Task details >>
Skip all pictures. Write out the data below from its first line through the line that contains "-91.5), (-141.7, -100.4)]".
start Working data
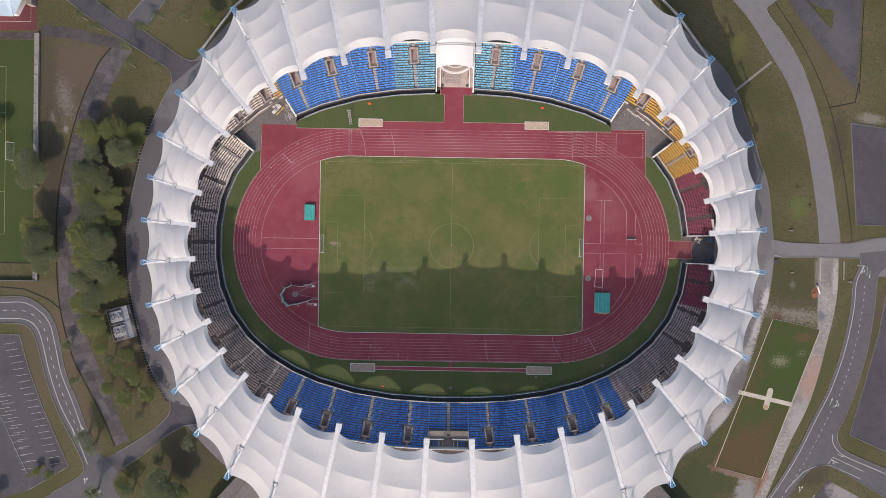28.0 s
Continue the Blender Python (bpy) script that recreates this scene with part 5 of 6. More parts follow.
slab("south_west_link", smooth(SWU) + [(-144.7, -91.5), (-141.7, -100.4)] + smooth(SWL)[::-1] + [(-99.1, -79.6), (-103.1, -69.7)], 0.010, M["asphalt"], "patched asphalt link road", "road")

OUT = smooth([(-213.2, -23.8), (-186.5, -24.5), (-176.0, -24.5), (-169.0, -28.3), (-164.2, -34.2), (-161.7, -43.5), (-159.2, -55.2), (-154.4, -66.8), (-149.6, -79.6), (-144.7, -88.1), (-136.7, -96.5), (-137.7, -103.4), (-124.8, -124.2)])
INN = smooth([(-213.2, -34.2), (-186.4, -34.7), (-177.1, -35.1), (-172.8, -37.9), (-170.4, -43.6), (-167.4, -55.3), (-162.6, -69.3), (-155.4, -83.2), (-150.6, -93.7), (-152.9, -98.5), (-164.5, -105.7), (-188.2, -121.3)])
slab("west_road", OUT + [(-148.6, -139.1)] + INN[::-1], 0.014, M["road"], "grey two-lane road with white lines", "road")
wr = bpy.data.objects["west_road"]
part("edge_line", Geo().ribbon([(p[0] + (0.9 if False else 0), p[1]) for p in smooth([(-213.2, -26.1), (-186.4, -26.4), (-176.7, -26.4), (-170.2, -29.7), (-165.8, -35.1), (-163.4, -44.0), (-160.8, -55.5), (-156.0, -67.3), (-151.2, -80.0), (-146.7, -88.6)])], 0.22, 0.02), M["roadline"], wr)
part("edge_line", Geo().ribbon(smooth([(-213.2, -32.8), (-186.4, -33.1), (-176.5, -33.3), (-171.5, -36.3), (-168.7, -43.0), (-165.8, -54.9), (-161.0, -68.8), (-153.8, -82.6), (-149.4, -93.1)]), 0.22, 0.02), M["roadline"], wr)
mid_line = resample(smooth([(-213.2, -29.5), (-186.4, -29.8), (-176.6, -29.8), (-170.8, -33.0), (-167.3, -39.0), (-164.8, -49.9), (-160.4, -63.3), (-154.4, -77.2), (-149.4, -87.6)]), 0.5)
for k in range(0, len(mid_line) - 4, 8):
    part("centre_dash", Geo().ribbon(mid_line[k:k + 4], 0.2, 0.02), M["roadline"], wr)
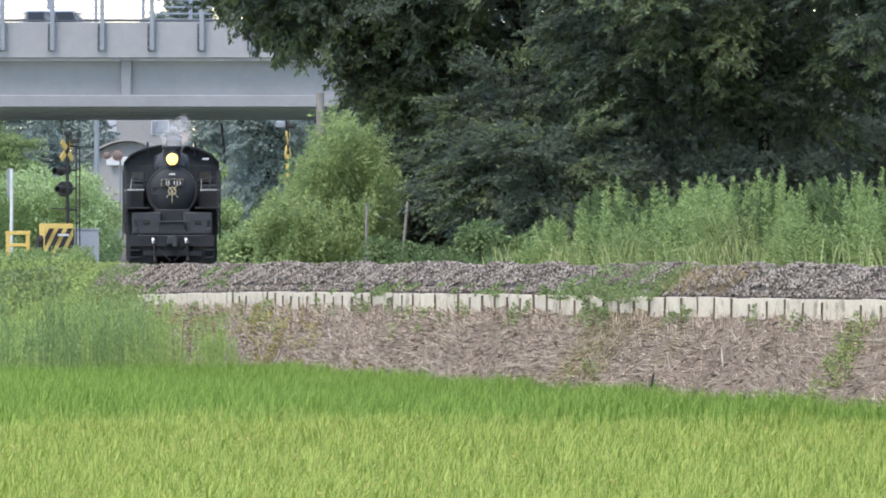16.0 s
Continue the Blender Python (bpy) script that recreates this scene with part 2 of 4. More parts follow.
def ground_sheet():
    ns = np.concatenate([[-3000, -1200, -500, -200, -100, -60], np.arange(-40, -3, 1.0), [-2.9, -2.62, -2.58, -1.5, 0, 1.5, 2.3, 2.69, 2.71],
                         np.arange(2.9, 7.2, 0.22), np.arange(7.5, 40, 1.0), [60, 100, 200, 500, 1200, 3000]])
    ys = np.concatenate([[-1000, -200, 0, 60], np.arange(100, 420, 1.4), np.arange(420, 640, 6), [700, 800, 1000, 1500, 2500, 4500]])
    N, Y = np.meshgrid(ns, ys)
    yc = np.clip(Y, 100, 900)
    X = track_x(yc) - N * np.where(np.abs(N) < 60, np.sqrt(1 + track_turn(yc) ** 2), 1)
    z = ground_z(X, yc)
    wob = (np.sin(X * 1.7 + Y * 0.31) * np.sin(X * 0.6 - Y * 0.77) + 0.8 * np.sin(Y * 1.9 + X * 2.6) * np.sin(Y * 0.53)) * 0.055
    z = z + np.where((N > 2.75) & (z > 0.15), wob, 0)
    V = np.stack([X, Y, z], -1).reshape(-1, 3)
    na, nb = len(ns), len(ys)
    i = (np.arange(nb - 1)[:, None] * na + np.arange(na - 1)[None, :]).ravel()
    F = np.stack([i, i + na, i + na + 1, i + 1], 1)
    me = mesh_np("ground", V, F, np.full(len(F), 4), SOIL)
    me.materials.append(BANK)
    me.materials.append(PADDY)
    cy, cn = V[F].mean(1)[:, 1], N.ravel()[F].mean(1)
    idx = np.where((cn > 2.4) & (cn < 4.7) & (cy < 275) & (cy > 100), 1, 0)
    idx = np.where((cn >= 4.7) & (cn < 61) & (cy < 300) & (cy > 0), 2, idx)
    me.polygons.foreach_set("material_index", idx.astype(np.int32))
    me.polygons.foreach_set("use_smooth", [True] * len(me.polygons))
    tagged(new("ground", me), "flat paddy land with a weedy railway embankment", "ground", kind="structure")


ground_sheet()


def sweep(name, section, ys, material, parent=None, label="", closed=False):
    """A strip of (offset, height above rail or function) pairs along the track."""
    V, m = [], len(section)
    for y in ys:
        for n, dz in section:
            x, yy = beside(y, n)
            z = dz(y) if callable(dz) else rail_z(y) + dz
            V.append((x, yy, z))
    F = []
    for i in range(len(ys) - 1):
        for j in range(m if closed else m - 1):
            a, b = i * m + j, i * m + (j + 1) % m
            F.append((a, a + m, b + m, b))
    me = mesh_np(name, V, F, np.full(len(F), 4), material)
    ob = new(name, me)
    ob.parent = parent
    if label:
        tagged(ob, label)
    return ob


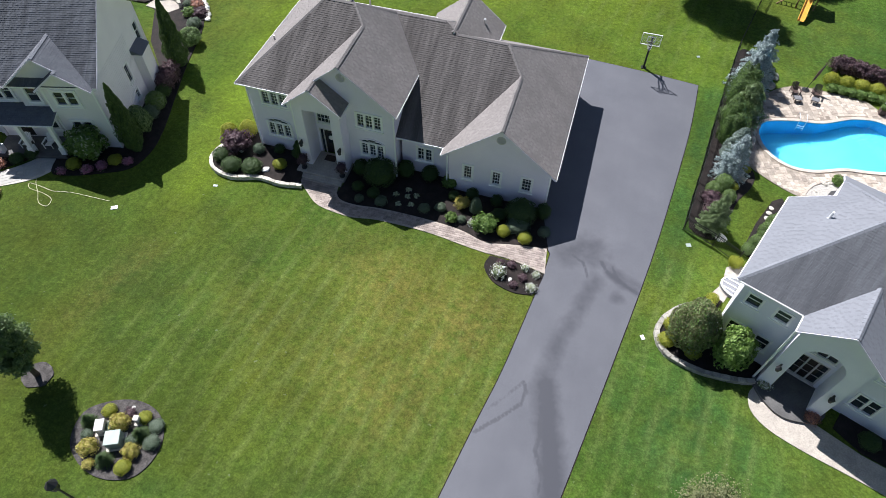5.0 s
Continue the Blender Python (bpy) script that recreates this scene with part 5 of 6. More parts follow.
end Working data
Answer to this problem >>
28.0 s
Continue the Blender Python (bpy) script that recreates this scene with part 5 of 6. More parts follow.
slab("south_west_link", smooth(SWU) + [(-144.7, -91.5), (-141.7, -100.4)] + smooth(SWL)[::-1] + [(-99.1, -79.6), (-103.1, -69.7)], 0.010, M["asphalt"], "patched asphalt link road", "road")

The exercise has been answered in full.